At this point we may be better to turn to this map, which provides greater detail for the central Arctic. The body of water west of Somerset Island and east of Prince of Wales Island is Peel Sound, which changes to Franklin Strait as you emerge out into the (usually ice-clogged) MClintock channel. You can see this in the map above, and you can see the ice pattern today in the satellite image in the previous post. Are you following me so far?
Amundsen was the Norwegian explorer who first made a complete voyage through the Northwest Passage, sailing on the route I have described (in blue). He stayed two winters on the east side of King William Island, in what he described as 'the finest little harbour in the world'. He called it Gjoa Haven after his ship the Gjoa. Larsen was the first to sail through the Northwest Passage in both directions, (shown in red and yellow), sailing in the diesel-powered St. Roch, a ship specially built for arctic patrols of the RCMP. Larsen was an RCMP office in the Arctic for 20 years.
This has been a somewhat dry and detailed post, but I hope it helps you as we move on to more interesting stories.
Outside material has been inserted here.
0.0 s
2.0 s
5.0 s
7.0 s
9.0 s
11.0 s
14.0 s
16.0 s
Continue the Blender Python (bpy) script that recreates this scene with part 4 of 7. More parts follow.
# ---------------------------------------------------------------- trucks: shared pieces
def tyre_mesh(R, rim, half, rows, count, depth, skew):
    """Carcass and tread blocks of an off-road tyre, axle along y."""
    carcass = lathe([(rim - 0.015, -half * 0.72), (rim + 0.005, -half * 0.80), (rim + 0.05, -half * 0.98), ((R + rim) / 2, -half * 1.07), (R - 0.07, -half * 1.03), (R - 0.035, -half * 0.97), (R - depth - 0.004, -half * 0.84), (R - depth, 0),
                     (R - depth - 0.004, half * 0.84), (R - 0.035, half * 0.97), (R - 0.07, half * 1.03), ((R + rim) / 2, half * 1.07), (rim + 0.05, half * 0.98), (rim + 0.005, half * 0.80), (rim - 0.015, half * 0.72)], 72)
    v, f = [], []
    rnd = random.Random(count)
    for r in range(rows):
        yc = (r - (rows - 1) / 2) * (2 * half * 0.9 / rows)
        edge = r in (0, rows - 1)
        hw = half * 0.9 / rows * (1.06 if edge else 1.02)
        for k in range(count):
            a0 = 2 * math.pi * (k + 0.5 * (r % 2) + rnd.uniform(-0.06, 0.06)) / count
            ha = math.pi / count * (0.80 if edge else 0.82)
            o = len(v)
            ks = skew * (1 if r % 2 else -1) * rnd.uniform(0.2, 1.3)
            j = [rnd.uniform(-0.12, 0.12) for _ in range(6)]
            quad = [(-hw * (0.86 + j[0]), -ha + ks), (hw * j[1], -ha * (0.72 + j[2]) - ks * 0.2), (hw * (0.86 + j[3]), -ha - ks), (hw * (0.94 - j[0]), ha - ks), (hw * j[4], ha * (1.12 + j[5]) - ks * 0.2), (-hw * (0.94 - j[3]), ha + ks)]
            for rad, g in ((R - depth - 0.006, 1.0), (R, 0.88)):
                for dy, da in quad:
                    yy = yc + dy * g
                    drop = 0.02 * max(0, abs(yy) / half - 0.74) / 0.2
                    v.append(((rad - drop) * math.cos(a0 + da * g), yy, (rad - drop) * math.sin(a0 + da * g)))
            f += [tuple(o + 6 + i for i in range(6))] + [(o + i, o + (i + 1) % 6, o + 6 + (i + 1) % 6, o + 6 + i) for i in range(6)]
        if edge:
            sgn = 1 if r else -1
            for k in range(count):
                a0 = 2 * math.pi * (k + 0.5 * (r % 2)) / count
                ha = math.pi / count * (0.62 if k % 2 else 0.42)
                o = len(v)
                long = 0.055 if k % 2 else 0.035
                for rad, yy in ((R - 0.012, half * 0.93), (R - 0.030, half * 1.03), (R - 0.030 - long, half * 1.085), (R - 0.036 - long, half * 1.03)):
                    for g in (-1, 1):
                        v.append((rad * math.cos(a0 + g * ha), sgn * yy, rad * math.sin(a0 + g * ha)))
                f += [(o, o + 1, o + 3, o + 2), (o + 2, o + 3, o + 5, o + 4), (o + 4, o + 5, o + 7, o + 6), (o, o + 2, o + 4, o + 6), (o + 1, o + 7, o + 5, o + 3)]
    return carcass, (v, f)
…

****************************
After posting and reading yesterday's post, I thought it was far too detailed and academic, so I'll try to keep it simple! But after all, I was an academic, so this is my style. It's been very much like preparing lectures, but I hope you get something out of it. I certainly have!
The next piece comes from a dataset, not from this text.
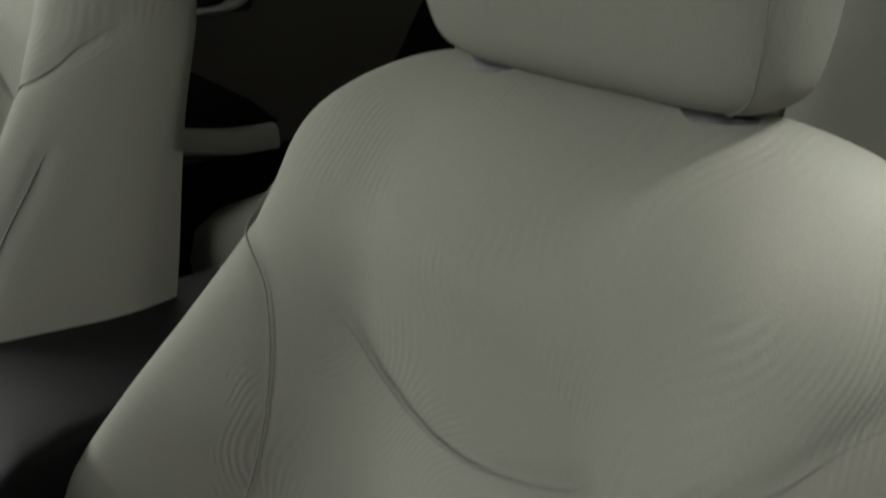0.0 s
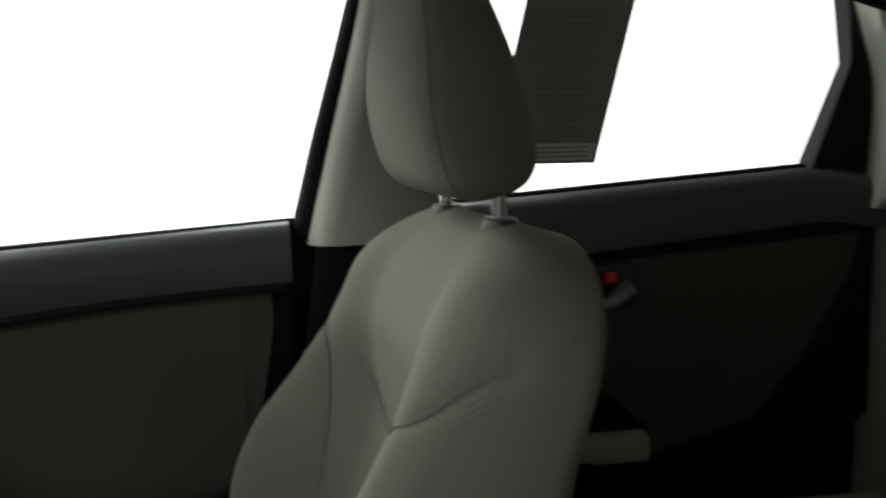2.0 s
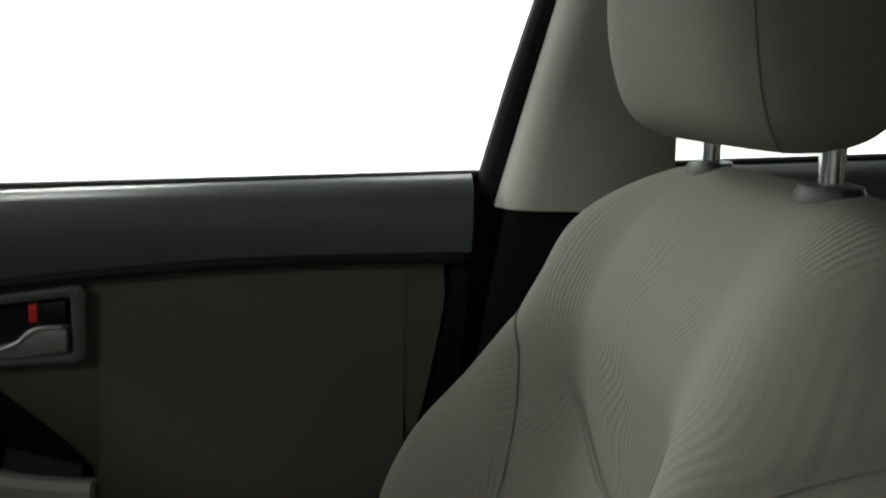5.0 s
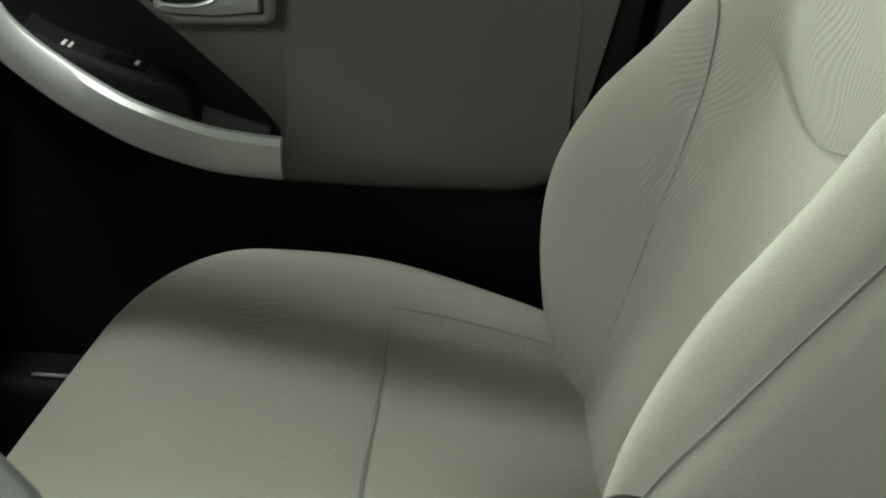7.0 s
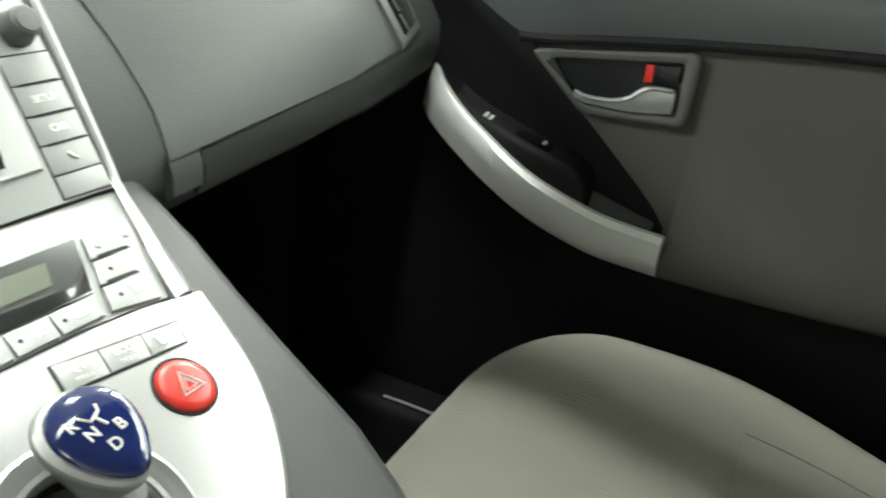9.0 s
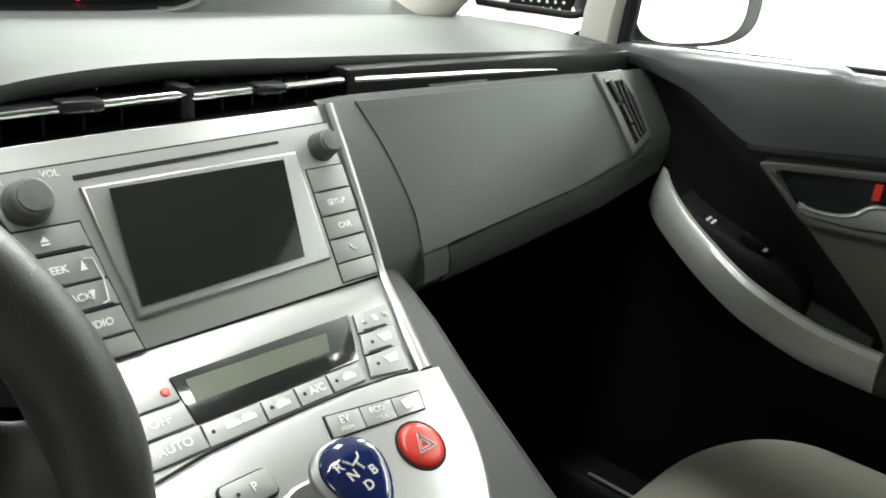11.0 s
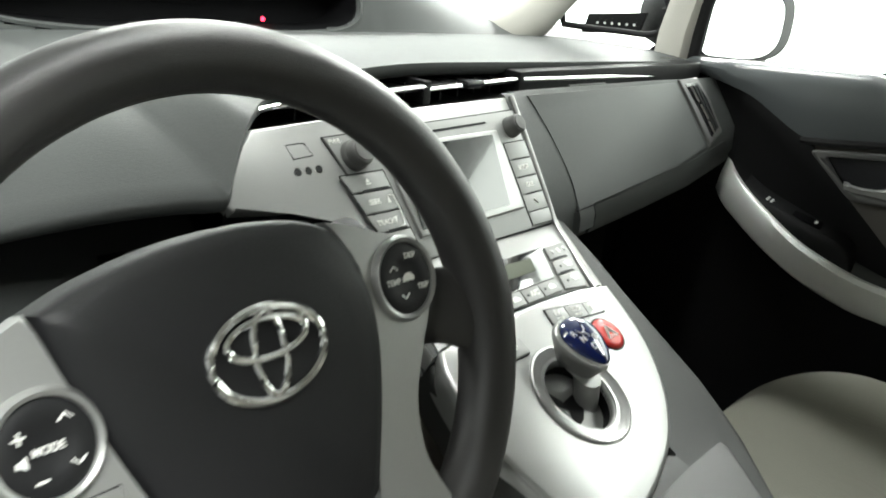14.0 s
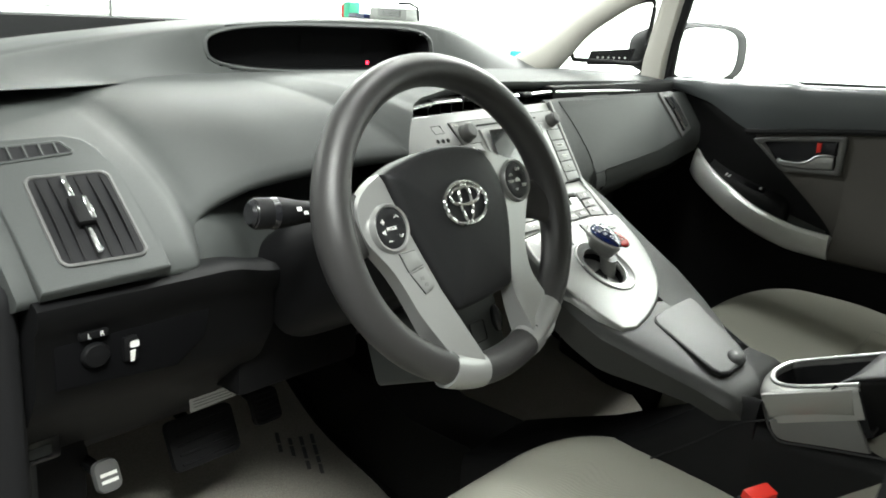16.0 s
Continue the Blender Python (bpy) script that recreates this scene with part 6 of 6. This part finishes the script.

I'll repeat the map from the first post here if you want to refer to it.
Thursday, January 21, 2021
The Canadian Arctic
As I mentioned a couple of weeks ago, I have been reading about early Canadian explorers, and so far I've focused my interest on the Canadian Arctic, including the tragic story of Captain John Franklin and his doomed men. It astonishes me when I think about it that I did not learn a single thing about all this in school, certainly one of the most interesting stories to be told about Canadian history.
This is my own personal project this winter and it's been a good one for me. I'm not a historian, so I'm just reporting on what I have learned in my reading. I should add that doing all this has been excellent pain medication. It distracts me completely from my chronic nerve pain. Obviously I am totally dependent on using maps and illustrations from the internet in doing this. I do so knowing it's for a legitimate educational purpose. I am particularly indebted to both Wikipedia and the Canadian Encyclopedia.
So I'm going to share the very superficial knowledge I've gained with you, and tell you about the Canadian Arctic. As I've written these posts, they keep expanding, so I've broken it into two groups, first five posts on Arctic exploration. and secondly 4 or 5 posts on the Arctic today which I'll post later. If you're not interested just rejoin us after a week or so.